Banana thief sent to jail for three months
From mangoes to bananas, and possibly five fingers, one man’s fruit thievery has been halted by the court.
Alwin Westfield of Rose Place, was charged before the Kingstown Magistrate’s Court last Friday that he did, on December 7, 2017, steal two bunches of green bananas worth EC$120 from Molescia Phillips of Edinboro.
The complainant, in the facts read out by the police, informed that there were some banana plants on her land, and one had two bunches of green bananas on it. The complainant was in her shop, when she said she observed Westfield in her neighbour’s yard picking breadfruit.
The next thing she saw after the defendant left her neighbour’s yard was that he was now on her property with a white flour sack in hand. After this, the complainant noticed that her banana tree had been stripped bare of its two bunches of bananas. She apparently found the defendant with bananas in his sack.
The 43-year-old unemployed defendant had one previous conviction in 2016. He nodded in remembrance to Senior Magistrate Rickie Burnett who had informed him of this, saying something about five fingers.
However, the Magistrate indicated that the five fingers were not on the record. “What about mangoes?” he asked the defendant, who remembered these also with an “Oh yeah.”
Westfield asked the Magistrate for time to pay back the sum of money, which engendered some discussion on the impossibility of sentencing such matters.

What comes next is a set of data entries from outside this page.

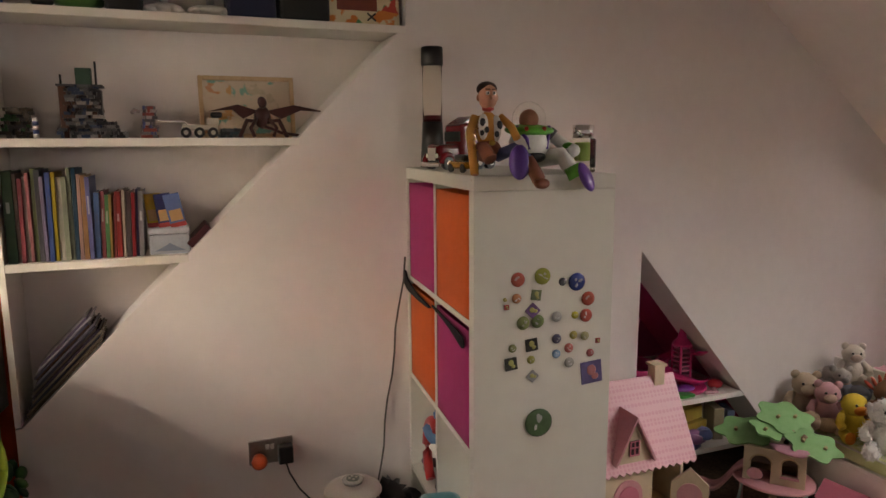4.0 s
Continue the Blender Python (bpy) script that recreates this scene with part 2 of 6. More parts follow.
bar("window_frame", WX0, WZ0, WX0 + 0.035, WZ1)
bar("window_frame", WX1 - 0.035, WZ0, WX1, WZ1)
bar("window_frame", WX0 + 0.035, WZ0, WX1 - 0.035, WZ0 + 0.03)
bar("window_frame", WX0 + 0.035, WZ1 - 0.035, WX1 - 0.035, WZ1)
MULL = (-0.953, -0.405)
for mx_ in MULL:
    bar("mullion", mx_ - 0.025, WZ0 + 0.03, mx_ + 0.025, WZ1 - 0.035)
for a, b in ((WX0 + 0.035, -0.978), (-0.928, -0.43), (-0.38, WX1 - 0.035)):
    bar("transom", a, 1.855, b, 1.90)
    for lo, hi in ((WZ0 + 0.03, 1.855), (1.90, WZ1 - 0.035)):
        k = 0.038
        bar("sash", a, lo, a + k, hi, FY + 0.012, FY + 0.075)
        bar("sash", b - k, lo, b, hi, FY + 0.012, FY + 0.075)
        bar("sash", a + k, lo, b - k, lo + k, FY + 0.012, FY + 0.075)
        bar("sash", a + k, hi - k, b - k, hi, FY + 0.012, FY + 0.075)
        for u0, v0, u1, v1 in ((a + k, lo + k, a + k + 0.007, hi - k), (b - k - 0.007, lo + k, b - k, hi - k), (a + k, lo + k, b - k, lo + k + 0.007), (a + k, hi - k - 0.007, b - k, hi - k)):
            part("gasket", box(bmnew(), u0, FY + 0.03, v0, u1, FY + 0.055, v1), M_BLACK, win)
        p = part("pane", box(bmnew(), a + k, FY + 0.03, lo + k, b - k, FY + 0.036, hi - k), M_GLASS, win)
        p.visible_shadow = False
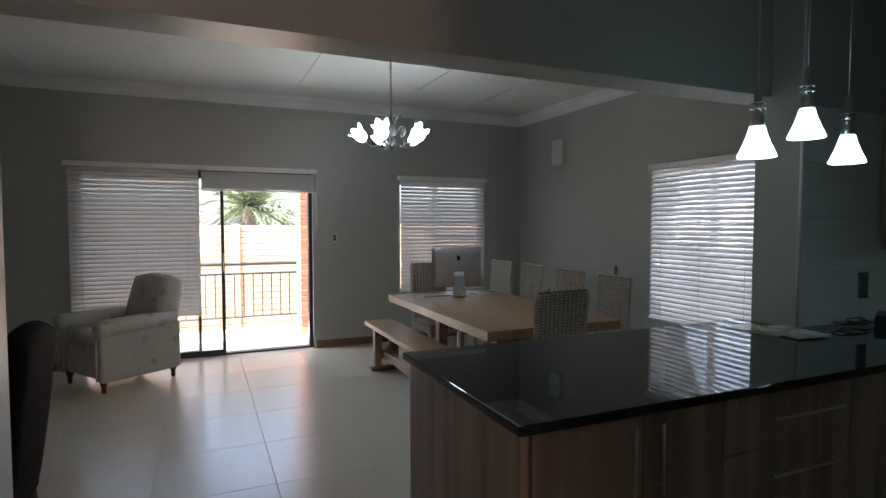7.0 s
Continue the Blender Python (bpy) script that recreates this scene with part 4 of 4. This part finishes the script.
def leather_chair():
    t = thing("wing_chair", "dark brown buttoned leather chair with a raked back", "armchair", pose(-0.735, 6.30, 0, 0, 0, 90))
    part("seat", moved(cushion(0.66, 0.64, 0.24), pose(0, 0.02, 0.32)), M_LEATHER, t)
    part("backrest", moved(cushion(0.68, 0.15, 0.92), pose(0, -0.355, 0.54, 7)), M_LEATHER, t)
    part("base", bevelled(-0.31, 0.31, -0.36, 0.30, 0.08, 0.26, 0.02, 2), M_LEATHER, t)
    for s in (-1, 1):
        part("arm", moved(cushion(0.12, 0.58, 0.34), pose(s * 0.33, 0.02, 0.43)), M_LEATHER, t)
    for x in (-0.28, 0.28):
        for y in (-0.32, 0.26):
            bm = bmesh.new()
            tube(bm, [(x, y, 0.12), (x * 1.04, y * 1.06, 0.0)], [0.026, 0.016], 8)
            part("foot", bm, M_DARKWOOD, t)


leather_chair()


# ---------- wall and floor tiles ----------
def splash_tiles():
    owner = bpy.data.objects["wall_stub"]
    me = mesh_of("tile", bevelled(-0.2994, 0.2994, -0.005, 0.0, -0.1492, 0.1492, 0.0012, 1), M_SPLASH)
    half = mesh_of("tile", bevelled(-0.2169, 0.2169, -0.005, 0.0, -0.1492, 0.1492, 0.0012, 1), M_SPLASH)
    for j in range(4):
        piece("tile", me, owner, pose(3.375 + 0.30, 5.067, 1.05 + 0.30 * j))
        piece("tile", half, owner, pose(3.375 + 0.60 + 0.217, 5.067, 1.05 + 0.30 * j))
    owner = bpy.data.objects["wall_kitchen_east"]
    for j in range(2):
        z = 1.05 + 0.30 * j
        for i in range(3):
            if j == 0 or i < 3:
                piece("tile", me, owner, pose(KX - 0.003, 4.76 - 0.60 * i, z, 0, 0, -90))
    for i in range(2):
        sc = 0.25 / 0.30
        o = piece("tile", me, owner, pose(KX - 0.003, 2.96 - 0.60 * i, 1.025, 0, 0, -90) @ Matrix.Diagonal((1, 1, sc, 1)))


splash_tiles()


def floor_tiles():
    p = 0.64
    me = mesh_of("floor_tile", bevelled(-p / 2 + 0.0013, p / 2 - 0.0013, -p / 2 + 0.0013, p / 2 - 0.0013, -0.010, 0.0, 0.0012, 1), M_TILE)
    for i in range(-6, 6):
        for j in range(-11, 9):
            x, y = 0.80 + p * (i + 0.5), 4.37 + p * (j + 0.5)
            if y < -2.6 or y > 9.75 or (y < 0.9 and x > 1.6) or (x < -0.8 and y < 2.2):
                continue
            piece("floor_tile", me, floor, pose(x, y, 0))


floor_tiles()
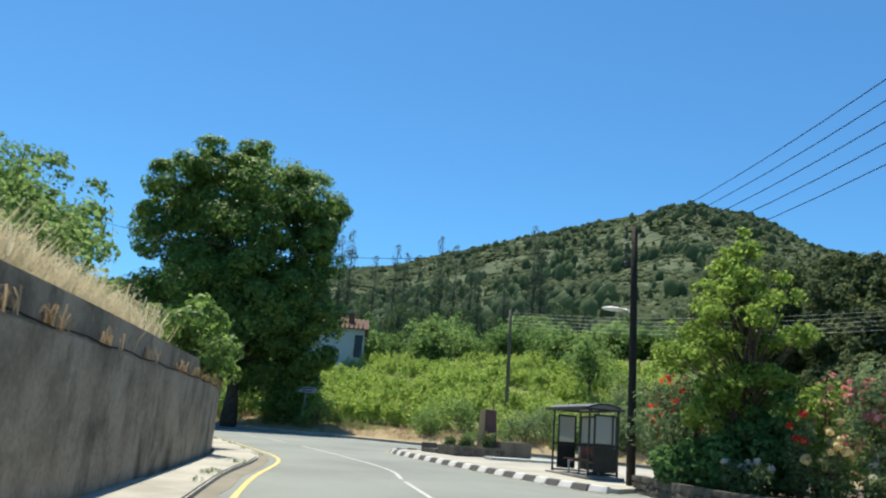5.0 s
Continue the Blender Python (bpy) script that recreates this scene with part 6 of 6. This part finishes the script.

Burnett commented that he had been seeing such a situation for a while, that persons who commit “these crimes” come to court and ask the court to let them pay for what was stolen.
He asked defence attorney Ronald Marks, as the “son of a part-time farmer” what his thoughts on these matters were.
Marks was adamant that in these cases people “don’t realize the effect it has on the farmer…it discourages people [from going] into farming.”
Citing these types of crimes as “serious” ones, Marks stressed that the farmer is depending on harvests to feed his/her family, and that people do not realize that “farmers plan things.” He gave an example that they may say that when the dasheen is reaped, the roof would be fixed.
“Wish there was another way than to send them to prison…but what else should I do with him?” the Senior Magistrate commented. The defendant had been asked to pay compensation when he was before the court previously.
He noted that some people had suggested that he let the person work with the farmer, “but the farmer would not want a thief to work for him.”
Marks agreed with this, saying that he (the farmer) would not want him around at all.
“The court ordered you to pay compensation in 2016…in 2018 you will go to prison for three months,” Burnett stated.
Westfield plodded back to the prisoner’s bay. When seated, another prisoner said something to him and he smiled in response. The relaxed defendant closed his eyes in an apparent attempt to sleep before going to prison.
When going in the transport he used a t-shirt to cover his head but a fellow prisoner kept pulling it off his head, joking “Y’all want ‘Banana man’?”